You’ve likely heard of various mnemonic acronyms designed to help students remember the checklist for evaluating information and websites. The CRAAP or RADCAB tests may ring a bell or perhaps these are the very ones you use. Many school and academic staff have been using these “tests” or similar checklists for many years. Now enter the scene, FART test! Yep, that’s right, FART test.
Amy Gillespie shares this teaching strategy in her recent Knowledge Quest blog post, “Web Evaluation: Does This Website Smell Funny to You?” She has relied on the CRAAP test to teach information evaluation skills to her middle and high school students but was in need of something more age-appropriate for elementary students. Gillespie admits that using the FART test does result in a loss of about 5 minutes of class time to giggles and a variety of fart-like noises. But she assures us that it’s well worth it.

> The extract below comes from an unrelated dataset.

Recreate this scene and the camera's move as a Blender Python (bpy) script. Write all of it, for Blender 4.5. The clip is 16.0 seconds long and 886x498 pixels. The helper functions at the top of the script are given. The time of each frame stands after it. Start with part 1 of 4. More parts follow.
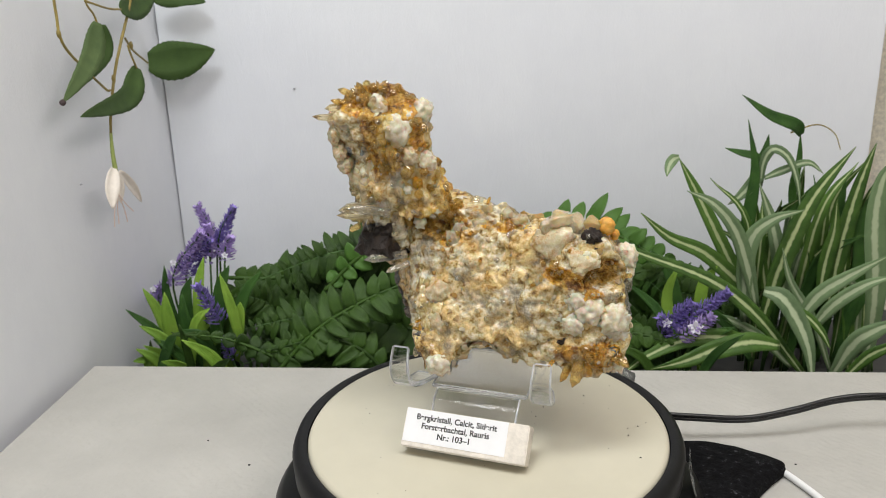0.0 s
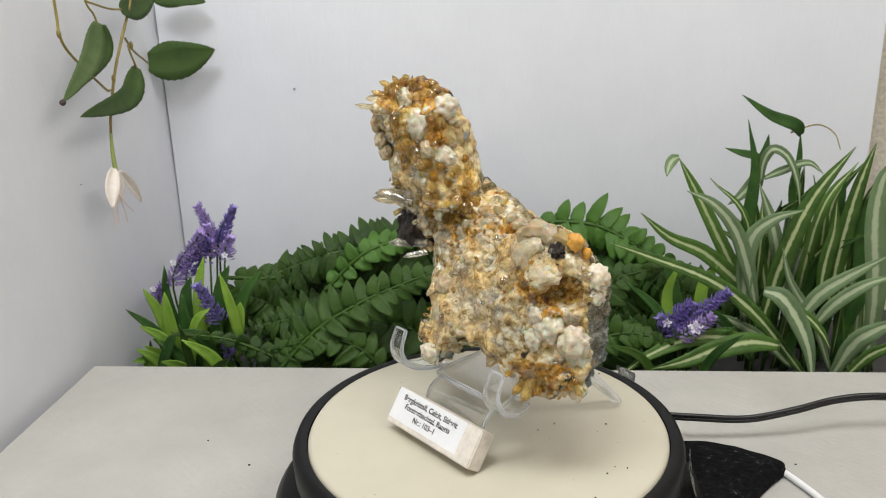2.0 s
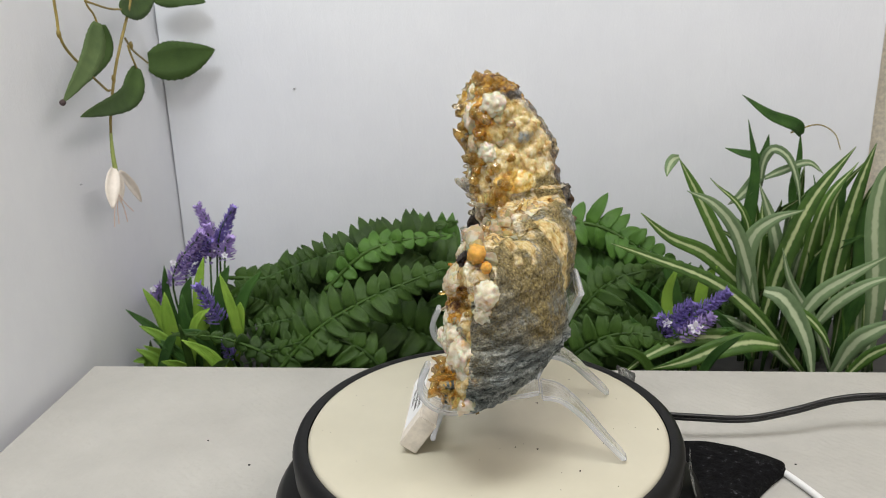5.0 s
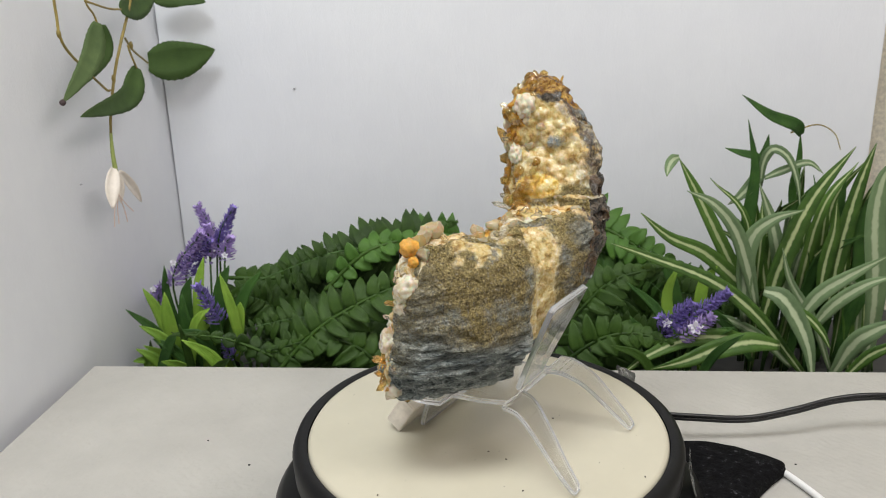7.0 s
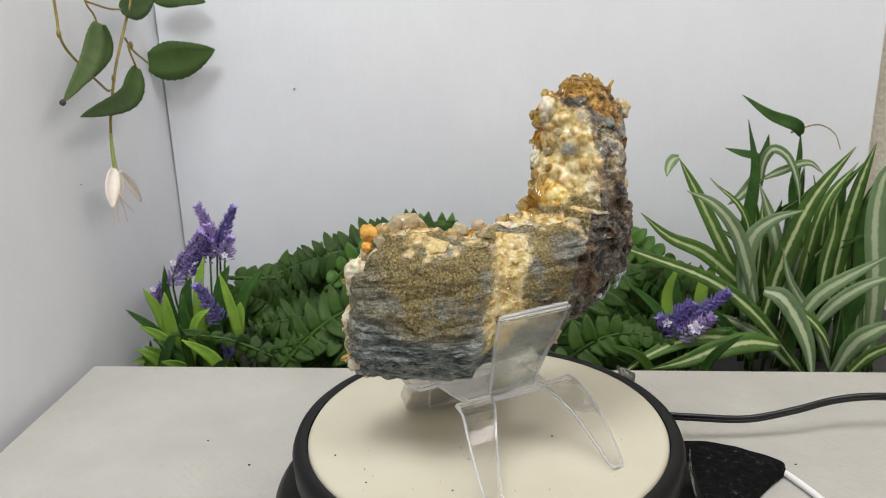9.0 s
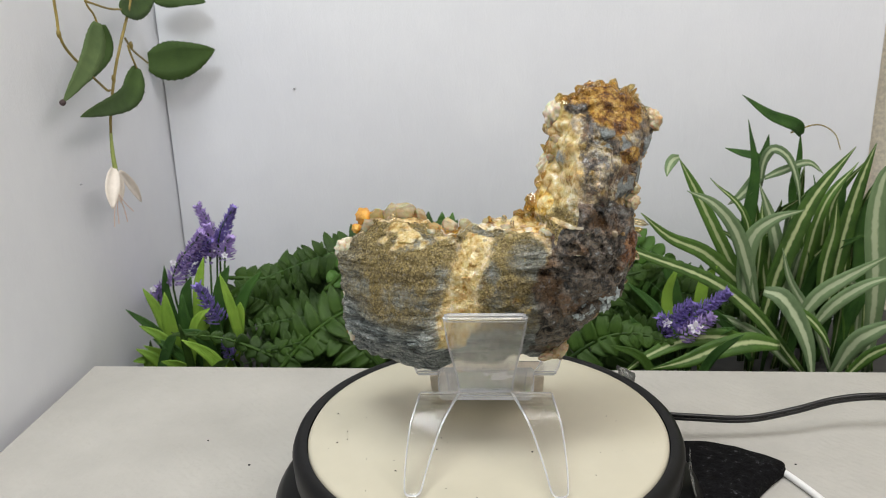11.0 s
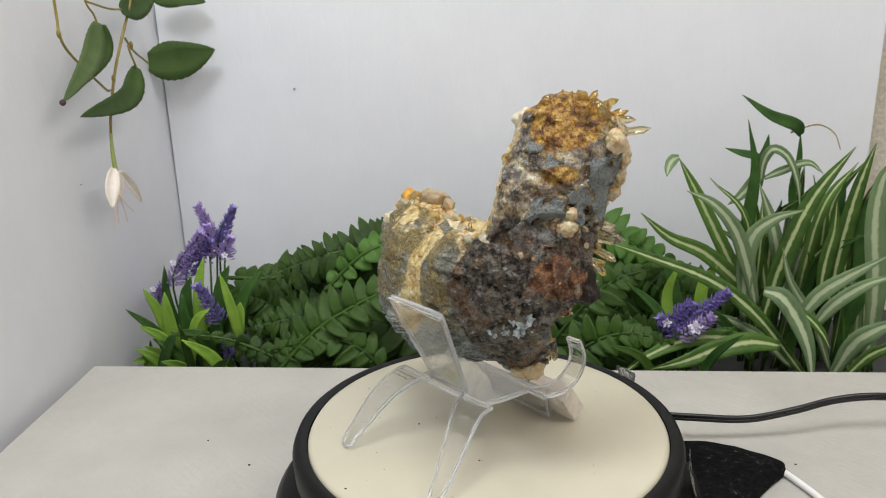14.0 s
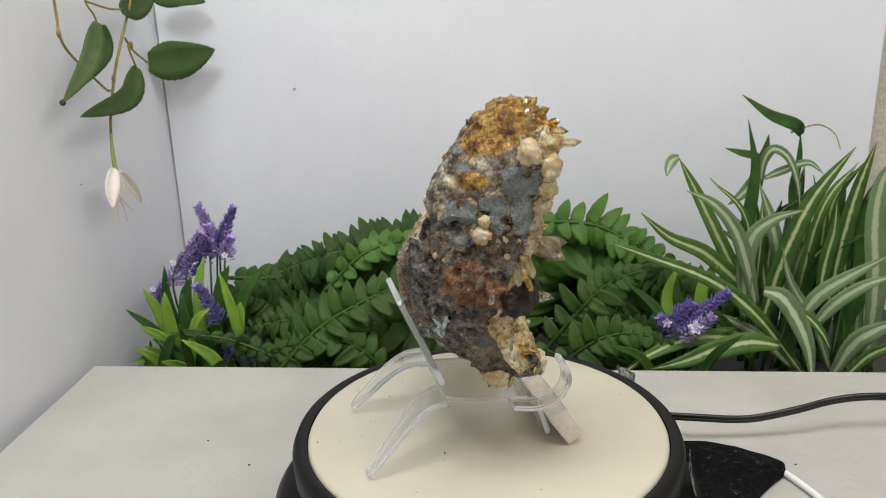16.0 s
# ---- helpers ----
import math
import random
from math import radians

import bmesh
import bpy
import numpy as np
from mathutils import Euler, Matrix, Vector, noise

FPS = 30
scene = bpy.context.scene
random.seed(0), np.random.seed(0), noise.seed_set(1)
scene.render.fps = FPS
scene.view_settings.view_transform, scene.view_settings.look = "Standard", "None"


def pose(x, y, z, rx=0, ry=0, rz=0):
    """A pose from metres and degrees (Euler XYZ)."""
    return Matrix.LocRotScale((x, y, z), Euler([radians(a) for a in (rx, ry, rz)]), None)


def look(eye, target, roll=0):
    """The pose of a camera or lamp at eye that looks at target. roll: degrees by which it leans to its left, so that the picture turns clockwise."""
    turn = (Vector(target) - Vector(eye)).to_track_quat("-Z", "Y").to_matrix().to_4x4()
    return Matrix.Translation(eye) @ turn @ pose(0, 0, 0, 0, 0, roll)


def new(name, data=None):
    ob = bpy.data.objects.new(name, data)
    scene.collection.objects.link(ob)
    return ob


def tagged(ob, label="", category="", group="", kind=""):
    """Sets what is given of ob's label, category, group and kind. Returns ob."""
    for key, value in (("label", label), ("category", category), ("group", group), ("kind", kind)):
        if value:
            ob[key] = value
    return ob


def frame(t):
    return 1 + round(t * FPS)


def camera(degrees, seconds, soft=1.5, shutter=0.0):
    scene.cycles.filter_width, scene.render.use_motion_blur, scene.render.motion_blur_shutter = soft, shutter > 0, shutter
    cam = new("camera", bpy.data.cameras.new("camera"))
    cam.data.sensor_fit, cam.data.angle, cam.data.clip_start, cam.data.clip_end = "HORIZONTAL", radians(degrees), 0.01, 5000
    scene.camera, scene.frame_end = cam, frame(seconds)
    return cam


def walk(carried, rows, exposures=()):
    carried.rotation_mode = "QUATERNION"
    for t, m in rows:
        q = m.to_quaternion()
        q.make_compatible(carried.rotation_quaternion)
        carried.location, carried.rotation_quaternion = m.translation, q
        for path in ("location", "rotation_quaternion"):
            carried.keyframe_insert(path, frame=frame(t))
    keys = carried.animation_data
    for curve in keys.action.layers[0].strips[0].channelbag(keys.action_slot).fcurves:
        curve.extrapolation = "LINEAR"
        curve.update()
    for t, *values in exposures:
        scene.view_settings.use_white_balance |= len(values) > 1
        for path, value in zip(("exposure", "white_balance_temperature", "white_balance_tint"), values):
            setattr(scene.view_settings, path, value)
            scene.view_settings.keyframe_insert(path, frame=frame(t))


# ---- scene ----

Here are the actual FART test questions according to Gillespie:
F: Is the site Friendly to the eyes? Is it easy to read? Did the creator take time to make a well designed website? Is the site free of lots of flashy things that distract you from the text? If someone doesn’t bother to present the information in a neat fashion, the information may not be worth using.
A: Does the Author have Authority? Is he an expert on the issue? Does the author identify herself and give you a way to contact her and ask a question? If someone doesn’t bother to take credit for his work, that may be a sign that he doesn’t want to be connected to it.
R: Is the information Repeated elsewhere? Does the author cite her sources so you can verify her information? If you find the most fascinating tidbit of information, but only one person claims to know it, and can’t tell you where she learned that, and no other source confirms it, it’s probably not a piece of information you want to use.
T: Is the information Timely? When was the information published? Is your topic time sensitive? Has the website been updated recently? Old information doesn’t help with current issue research and websites that have been abandoned may not be the best sources.
Finally, you have to ask yourself, does something smell bad about this site?
A Gillespie. (2016, Feb. 9). Web Evaluation: Does This Website Smell Funny to You?
I have to agree with Gillespie that this evaluation checklist is, indeed, memorable and provides students with a natural bridge to the CRAAP test.